-- TASK TO COMPLETE --
Write out each line of the material again, word for word.
--- Start ---
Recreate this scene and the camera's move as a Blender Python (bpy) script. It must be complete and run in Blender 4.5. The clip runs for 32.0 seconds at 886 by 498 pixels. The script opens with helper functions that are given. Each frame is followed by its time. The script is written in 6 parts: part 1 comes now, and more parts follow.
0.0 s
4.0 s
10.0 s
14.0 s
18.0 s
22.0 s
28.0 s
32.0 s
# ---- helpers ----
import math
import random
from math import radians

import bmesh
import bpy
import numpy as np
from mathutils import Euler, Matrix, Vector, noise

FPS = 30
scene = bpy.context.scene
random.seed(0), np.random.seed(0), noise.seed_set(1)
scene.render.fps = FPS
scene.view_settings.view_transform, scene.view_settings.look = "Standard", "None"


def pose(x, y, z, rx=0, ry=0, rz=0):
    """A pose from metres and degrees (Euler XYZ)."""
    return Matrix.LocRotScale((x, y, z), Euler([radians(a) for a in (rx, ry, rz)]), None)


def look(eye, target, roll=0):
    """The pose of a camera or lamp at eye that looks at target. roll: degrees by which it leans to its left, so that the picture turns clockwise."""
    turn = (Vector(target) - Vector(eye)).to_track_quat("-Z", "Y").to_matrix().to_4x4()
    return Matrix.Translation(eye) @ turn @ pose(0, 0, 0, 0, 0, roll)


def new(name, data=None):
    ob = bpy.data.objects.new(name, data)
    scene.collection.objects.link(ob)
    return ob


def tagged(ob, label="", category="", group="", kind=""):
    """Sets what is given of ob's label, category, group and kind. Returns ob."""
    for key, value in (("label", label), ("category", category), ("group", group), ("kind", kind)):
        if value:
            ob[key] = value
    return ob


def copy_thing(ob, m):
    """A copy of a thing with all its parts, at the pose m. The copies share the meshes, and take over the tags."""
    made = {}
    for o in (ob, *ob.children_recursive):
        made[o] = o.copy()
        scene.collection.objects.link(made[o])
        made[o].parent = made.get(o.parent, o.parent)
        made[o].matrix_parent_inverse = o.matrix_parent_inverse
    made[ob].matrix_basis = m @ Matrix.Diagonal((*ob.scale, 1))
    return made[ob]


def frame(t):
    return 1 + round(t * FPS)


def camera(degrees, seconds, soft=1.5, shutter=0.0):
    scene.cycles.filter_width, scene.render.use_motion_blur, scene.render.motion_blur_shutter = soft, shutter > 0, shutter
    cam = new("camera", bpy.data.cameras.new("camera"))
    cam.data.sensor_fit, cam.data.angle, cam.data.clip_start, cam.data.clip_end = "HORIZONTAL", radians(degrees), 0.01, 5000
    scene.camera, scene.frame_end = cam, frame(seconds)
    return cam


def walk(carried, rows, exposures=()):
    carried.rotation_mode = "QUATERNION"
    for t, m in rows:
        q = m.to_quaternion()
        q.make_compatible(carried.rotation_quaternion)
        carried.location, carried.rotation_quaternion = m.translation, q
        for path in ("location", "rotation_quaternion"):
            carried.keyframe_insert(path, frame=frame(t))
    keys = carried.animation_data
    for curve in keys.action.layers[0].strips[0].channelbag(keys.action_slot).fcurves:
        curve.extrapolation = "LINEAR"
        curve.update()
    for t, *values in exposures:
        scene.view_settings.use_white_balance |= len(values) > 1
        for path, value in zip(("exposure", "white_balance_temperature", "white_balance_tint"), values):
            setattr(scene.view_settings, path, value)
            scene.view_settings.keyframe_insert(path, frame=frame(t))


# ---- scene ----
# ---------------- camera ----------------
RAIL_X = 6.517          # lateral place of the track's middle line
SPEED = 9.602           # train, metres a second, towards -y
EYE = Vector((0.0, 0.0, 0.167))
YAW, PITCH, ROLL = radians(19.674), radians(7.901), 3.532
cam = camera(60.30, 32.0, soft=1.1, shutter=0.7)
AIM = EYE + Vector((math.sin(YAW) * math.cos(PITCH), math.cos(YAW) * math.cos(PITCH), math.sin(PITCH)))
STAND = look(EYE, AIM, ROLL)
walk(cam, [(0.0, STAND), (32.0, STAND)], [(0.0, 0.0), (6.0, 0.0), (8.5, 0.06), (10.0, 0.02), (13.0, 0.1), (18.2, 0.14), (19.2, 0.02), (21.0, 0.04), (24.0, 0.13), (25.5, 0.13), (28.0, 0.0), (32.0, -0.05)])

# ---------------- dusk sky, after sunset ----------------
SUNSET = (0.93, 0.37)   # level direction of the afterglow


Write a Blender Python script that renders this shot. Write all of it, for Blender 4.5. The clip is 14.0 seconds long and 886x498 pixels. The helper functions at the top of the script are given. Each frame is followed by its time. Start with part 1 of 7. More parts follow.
--- End ---
-- PROBLEM SOLUTION --
Recreate this scene and the camera's move as a Blender Python (bpy) script. It must be complete and run in Blender 4.5. The clip runs for 32.0 seconds at 886 by 498 pixels. The script opens with helper functions that are given. Each frame is followed by its time. The script is written in 6 parts: part 1 comes now, and more parts follow.
0.0 s
4.0 s
10.0 s
14.0 s
18.0 s
22.0 s
28.0 s
32.0 s
# ---- helpers ----
import math
import random
from math import radians

import bmesh
import bpy
import numpy as np
from mathutils import Euler, Matrix, Vector, noise

FPS = 30
scene = bpy.context.scene
random.seed(0), np.random.seed(0), noise.seed_set(1)
scene.render.fps = FPS
scene.view_settings.view_transform, scene.view_settings.look = "Standard", "None"


def pose(x, y, z, rx=0, ry=0, rz=0):
    """A pose from metres and degrees (Euler XYZ)."""
    return Matrix.LocRotScale((x, y, z), Euler([radians(a) for a in (rx, ry, rz)]), None)


def look(eye, target, roll=0):
    """The pose of a camera or lamp at eye that looks at target. roll: degrees by which it leans to its left, so that the picture turns clockwise."""
    turn = (Vector(target) - Vector(eye)).to_track_quat("-Z", "Y").to_matrix().to_4x4()
    return Matrix.Translation(eye) @ turn @ pose(0, 0, 0, 0, 0, roll)


def new(name, data=None):
    ob = bpy.data.objects.new(name, data)
    scene.collection.objects.link(ob)
    return ob


def tagged(ob, label="", category="", group="", kind=""):
    """Sets what is given of ob's label, category, group and kind. Returns ob."""
    for key, value in (("label", label), ("category", category), ("group", group), ("kind", kind)):
        if value:
            ob[key] = value
    return ob


def copy_thing(ob, m):
    """A copy of a thing with all its parts, at the pose m. The copies share the meshes, and take over the tags."""
    made = {}
    for o in (ob, *ob.children_recursive):
        made[o] = o.copy()
        scene.collection.objects.link(made[o])
        made[o].parent = made.get(o.parent, o.parent)
        made[o].matrix_parent_inverse = o.matrix_parent_inverse
    made[ob].matrix_basis = m @ Matrix.Diagonal((*ob.scale, 1))
    return made[ob]


def frame(t):
    return 1 + round(t * FPS)


def camera(degrees, seconds, soft=1.5, shutter=0.0):
    scene.cycles.filter_width, scene.render.use_motion_blur, scene.render.motion_blur_shutter = soft, shutter > 0, shutter
    cam = new("camera", bpy.data.cameras.new("camera"))
    cam.data.sensor_fit, cam.data.angle, cam.data.clip_start, cam.data.clip_end = "HORIZONTAL", radians(degrees), 0.01, 5000
    scene.camera, scene.frame_end = cam, frame(seconds)
    return cam


def walk(carried, rows, exposures=()):
    carried.rotation_mode = "QUATERNION"
    for t, m in rows:
        q = m.to_quaternion()
        q.make_compatible(carried.rotation_quaternion)
        carried.location, carried.rotation_quaternion = m.translation, q
        for path in ("location", "rotation_quaternion"):
            carried.keyframe_insert(path, frame=frame(t))
    keys = carried.animation_data
    for curve in keys.action.layers[0].strips[0].channelbag(keys.action_slot).fcurves:
        curve.extrapolation = "LINEAR"
        curve.update()
    for t, *values in exposures:
        scene.view_settings.use_white_balance |= len(values) > 1
        for path, value in zip(("exposure", "white_balance_temperature", "white_balance_tint"), values):
            setattr(scene.view_settings, path, value)
            scene.view_settings.keyframe_insert(path, frame=frame(t))


# ---- scene ----
# ---------------- camera ----------------
RAIL_X = 6.517          # lateral place of the track's middle line
SPEED = 9.602           # train, metres a second, towards -y
EYE = Vector((0.0, 0.0, 0.167))
YAW, PITCH, ROLL = radians(19.674), radians(7.901), 3.532
cam = camera(60.30, 32.0, soft=1.1, shutter=0.7)
AIM = EYE + Vector((math.sin(YAW) * math.cos(PITCH), math.cos(YAW) * math.cos(PITCH), math.sin(PITCH)))
STAND = look(EYE, AIM, ROLL)
walk(cam, [(0.0, STAND), (32.0, STAND)], [(0.0, 0.0), (6.0, 0.0), (8.5, 0.06), (10.0, 0.02), (13.0, 0.1), (18.2, 0.14), (19.2, 0.02), (21.0, 0.04), (24.0, 0.13), (25.5, 0.13), (28.0, 0.0), (32.0, -0.05)])

# ---------------- dusk sky, after sunset ----------------
SUNSET = (0.93, 0.37)   # level direction of the afterglow


Write a Blender Python script that renders this shot. Write all of it, for Blender 4.5. The clip is 14.0 seconds long and 886x498 pixels. The helper functions at the top of the script are given. Each frame is followed by its time. Start with part 1 of 7. More parts follow.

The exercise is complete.